<<<<

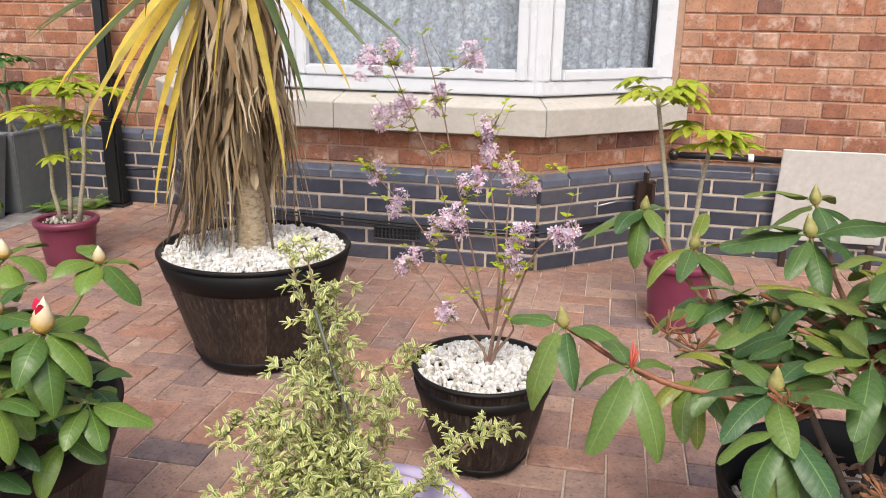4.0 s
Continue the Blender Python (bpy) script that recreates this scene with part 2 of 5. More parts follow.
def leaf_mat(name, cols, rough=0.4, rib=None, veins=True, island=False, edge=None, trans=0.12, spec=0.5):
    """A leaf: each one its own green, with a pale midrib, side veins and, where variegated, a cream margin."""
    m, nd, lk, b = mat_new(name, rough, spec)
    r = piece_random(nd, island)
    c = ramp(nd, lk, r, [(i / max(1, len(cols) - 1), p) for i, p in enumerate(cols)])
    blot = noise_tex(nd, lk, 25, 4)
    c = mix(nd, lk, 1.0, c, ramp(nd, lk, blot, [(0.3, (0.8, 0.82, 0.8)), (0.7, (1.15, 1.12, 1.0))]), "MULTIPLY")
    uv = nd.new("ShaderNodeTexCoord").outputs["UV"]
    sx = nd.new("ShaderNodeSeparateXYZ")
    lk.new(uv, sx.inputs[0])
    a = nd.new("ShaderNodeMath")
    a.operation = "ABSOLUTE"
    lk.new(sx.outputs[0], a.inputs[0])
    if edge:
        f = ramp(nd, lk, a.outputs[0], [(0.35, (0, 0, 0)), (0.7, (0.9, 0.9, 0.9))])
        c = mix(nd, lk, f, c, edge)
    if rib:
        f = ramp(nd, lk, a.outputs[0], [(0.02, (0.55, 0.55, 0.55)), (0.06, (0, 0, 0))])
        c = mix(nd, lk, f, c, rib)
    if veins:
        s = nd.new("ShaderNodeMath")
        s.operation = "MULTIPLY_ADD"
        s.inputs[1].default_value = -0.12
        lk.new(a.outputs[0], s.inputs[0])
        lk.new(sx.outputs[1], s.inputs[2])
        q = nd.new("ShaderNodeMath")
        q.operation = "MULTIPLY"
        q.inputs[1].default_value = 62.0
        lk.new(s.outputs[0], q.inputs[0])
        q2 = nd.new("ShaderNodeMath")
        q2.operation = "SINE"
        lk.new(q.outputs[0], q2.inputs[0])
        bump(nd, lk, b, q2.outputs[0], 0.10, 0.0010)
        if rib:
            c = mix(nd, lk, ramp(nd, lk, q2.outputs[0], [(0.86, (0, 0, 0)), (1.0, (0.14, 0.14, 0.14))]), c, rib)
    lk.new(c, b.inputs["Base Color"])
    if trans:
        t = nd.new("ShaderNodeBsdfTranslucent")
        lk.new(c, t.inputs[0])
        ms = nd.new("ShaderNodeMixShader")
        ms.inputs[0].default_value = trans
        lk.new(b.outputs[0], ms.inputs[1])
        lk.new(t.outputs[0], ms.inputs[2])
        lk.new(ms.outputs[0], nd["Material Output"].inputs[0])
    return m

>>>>

GIVEN INSTRUCTION – Where a line of the material above holds the string "with", copy that line.

RESULT OF THE EXERCISE –
Continue the Blender Python (bpy) script that recreates this scene with part 2 of 5. More parts follow.
    """A leaf: each one its own green, with a pale midrib, side veins and, where variegated, a cream margin."""